Highlights & Insights¶
- The "test instances as a bridge" concept cleverly transforms semantic alignment into quantifiable ranking consistency, bypassing expensive solver verification.
- The efficiency comparison between listwise and pairwise is impressive: comparable quality with a 26x speedup and 23x cost reduction.
- It proves that for domain-specific tasks, high-quality data combined with small models can match or even exceed the zero-shot capabilities of general-purpose large models.
- Extracting requirements from historical simulations ensures physical feasibility, making this data-driven approach more reliable than random synthesis.
Limitations & Future Work¶
- Currently only validated on antenna design; cross-domain generalization in aerodynamics, structural optimization, etc., needs further investigation.
- Solver-independent evaluation relies on constructing prompts with detailed test instances, which is limited by the LLM's context window.
- Data generation depends on powerful models like GPT-4o, introducing additional costs and dependency on the source model's quality.
- Only 7B/8B scale models were verified; the effects on larger or smaller models remain unexplored.
Related Work & Insights¶
- vs. Chain-of-Experts/OptiMUS (Prompt-based): Prompting methods lack precision for ambiguous requirements (A: 0.6687–0.7252), whereas APF achieves more accurate understanding through fine-tuning (A: 0.7976).
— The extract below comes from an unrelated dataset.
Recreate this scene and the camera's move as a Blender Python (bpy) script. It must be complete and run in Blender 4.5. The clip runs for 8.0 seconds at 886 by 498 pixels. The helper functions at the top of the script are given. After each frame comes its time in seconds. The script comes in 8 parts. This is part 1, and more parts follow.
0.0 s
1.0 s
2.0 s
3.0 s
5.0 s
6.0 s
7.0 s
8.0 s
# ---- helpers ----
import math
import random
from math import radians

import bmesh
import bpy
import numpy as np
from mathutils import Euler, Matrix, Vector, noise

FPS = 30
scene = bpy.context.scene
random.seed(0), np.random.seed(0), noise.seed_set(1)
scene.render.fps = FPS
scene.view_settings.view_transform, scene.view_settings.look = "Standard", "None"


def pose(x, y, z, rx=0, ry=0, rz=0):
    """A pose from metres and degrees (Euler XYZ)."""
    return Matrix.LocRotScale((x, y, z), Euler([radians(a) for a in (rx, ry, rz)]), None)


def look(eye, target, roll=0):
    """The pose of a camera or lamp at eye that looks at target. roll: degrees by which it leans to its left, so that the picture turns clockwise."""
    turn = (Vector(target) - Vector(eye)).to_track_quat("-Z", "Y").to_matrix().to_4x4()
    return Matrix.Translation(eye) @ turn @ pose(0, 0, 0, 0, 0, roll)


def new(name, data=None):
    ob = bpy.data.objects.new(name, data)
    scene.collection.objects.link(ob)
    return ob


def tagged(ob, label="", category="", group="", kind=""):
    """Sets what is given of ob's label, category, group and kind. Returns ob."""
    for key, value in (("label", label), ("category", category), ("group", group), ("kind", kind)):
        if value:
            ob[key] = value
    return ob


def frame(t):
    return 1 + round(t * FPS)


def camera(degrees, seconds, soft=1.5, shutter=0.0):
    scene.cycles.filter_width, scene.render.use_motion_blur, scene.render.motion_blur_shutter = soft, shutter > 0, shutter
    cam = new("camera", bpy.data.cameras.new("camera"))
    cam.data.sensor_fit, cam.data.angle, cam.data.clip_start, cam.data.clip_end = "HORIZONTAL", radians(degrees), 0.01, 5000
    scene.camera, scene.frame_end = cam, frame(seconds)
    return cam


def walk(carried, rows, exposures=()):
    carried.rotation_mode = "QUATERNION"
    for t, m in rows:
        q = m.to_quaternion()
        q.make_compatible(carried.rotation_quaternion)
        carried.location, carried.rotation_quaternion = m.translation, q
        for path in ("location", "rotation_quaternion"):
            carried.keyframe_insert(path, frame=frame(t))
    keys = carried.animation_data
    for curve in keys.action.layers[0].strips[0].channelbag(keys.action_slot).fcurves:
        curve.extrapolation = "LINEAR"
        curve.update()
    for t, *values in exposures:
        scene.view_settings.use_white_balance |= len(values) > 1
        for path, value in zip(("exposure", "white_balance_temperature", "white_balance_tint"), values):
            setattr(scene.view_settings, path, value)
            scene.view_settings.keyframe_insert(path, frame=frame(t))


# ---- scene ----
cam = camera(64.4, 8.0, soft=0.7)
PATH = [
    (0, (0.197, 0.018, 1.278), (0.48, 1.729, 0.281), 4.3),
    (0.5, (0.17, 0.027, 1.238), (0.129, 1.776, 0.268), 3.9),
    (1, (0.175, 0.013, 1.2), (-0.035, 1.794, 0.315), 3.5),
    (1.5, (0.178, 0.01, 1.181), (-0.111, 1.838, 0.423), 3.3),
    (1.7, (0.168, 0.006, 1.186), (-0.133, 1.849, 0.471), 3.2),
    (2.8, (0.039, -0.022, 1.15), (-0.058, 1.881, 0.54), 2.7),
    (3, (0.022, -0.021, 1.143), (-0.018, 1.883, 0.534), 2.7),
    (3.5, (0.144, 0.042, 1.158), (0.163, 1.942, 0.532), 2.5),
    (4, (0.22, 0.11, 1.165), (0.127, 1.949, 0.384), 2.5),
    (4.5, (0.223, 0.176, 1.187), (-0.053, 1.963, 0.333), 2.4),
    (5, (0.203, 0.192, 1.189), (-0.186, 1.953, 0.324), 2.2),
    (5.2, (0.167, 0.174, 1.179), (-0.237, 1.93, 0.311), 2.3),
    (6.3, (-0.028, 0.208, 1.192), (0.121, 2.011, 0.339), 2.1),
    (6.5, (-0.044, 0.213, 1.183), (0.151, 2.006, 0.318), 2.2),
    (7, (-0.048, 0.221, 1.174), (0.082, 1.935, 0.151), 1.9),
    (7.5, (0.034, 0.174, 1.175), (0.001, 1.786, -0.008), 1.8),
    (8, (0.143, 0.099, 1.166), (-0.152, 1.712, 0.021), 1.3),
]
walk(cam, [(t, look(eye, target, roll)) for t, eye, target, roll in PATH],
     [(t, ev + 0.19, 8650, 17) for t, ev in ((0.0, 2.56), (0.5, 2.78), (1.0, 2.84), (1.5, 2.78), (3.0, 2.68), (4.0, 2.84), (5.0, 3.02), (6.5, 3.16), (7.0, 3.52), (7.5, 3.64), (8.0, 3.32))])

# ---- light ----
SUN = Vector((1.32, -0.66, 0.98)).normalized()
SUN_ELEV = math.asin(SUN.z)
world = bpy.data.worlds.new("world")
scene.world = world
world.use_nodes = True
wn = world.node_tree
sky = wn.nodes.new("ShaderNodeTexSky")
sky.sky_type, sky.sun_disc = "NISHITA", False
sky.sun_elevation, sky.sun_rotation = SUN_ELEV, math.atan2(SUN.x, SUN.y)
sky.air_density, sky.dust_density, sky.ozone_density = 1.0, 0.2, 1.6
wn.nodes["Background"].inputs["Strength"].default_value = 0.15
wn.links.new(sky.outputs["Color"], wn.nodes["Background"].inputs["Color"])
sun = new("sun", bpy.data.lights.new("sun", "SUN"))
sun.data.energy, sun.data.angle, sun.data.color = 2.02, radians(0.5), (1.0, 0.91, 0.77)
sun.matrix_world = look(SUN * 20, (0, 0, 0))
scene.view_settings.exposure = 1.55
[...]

- vs. ORLM/SIRL (Fine-tuning-based): These methods rely on solver feedback for data filtering, which is infeasible in high-cost simulation scenarios; APF replaces solvers with LLM-based ranking to achieve solver-independent evaluation.
- vs. GPT-4o/DeepSeek-V3 (Zero-shot): The 7B fine-tuned models outperform the zero-shot performance of these large models, demonstrating the significant value of domain-specific fine-tuning.
Rating¶
- Novelty: ⭐⭐⭐⭐ The bridge via test instances and solver-independent evaluation is a novel way to transform semantic alignment into ranking consistency.
- Experimental Thoroughness: ⭐⭐⭐ Thoroughly validated in antenna design, though limited to a single domain. Ablation and sensitivity analyses are complete.
- Writing Quality: ⭐⭐⭐⭐ The framework description is clear, the motivations are well-defined, and the charts are professional.
- Value: ⭐⭐⭐⭐ Provides a practical framework for automated modeling in high-cost simulation fields, with broad industrial potential.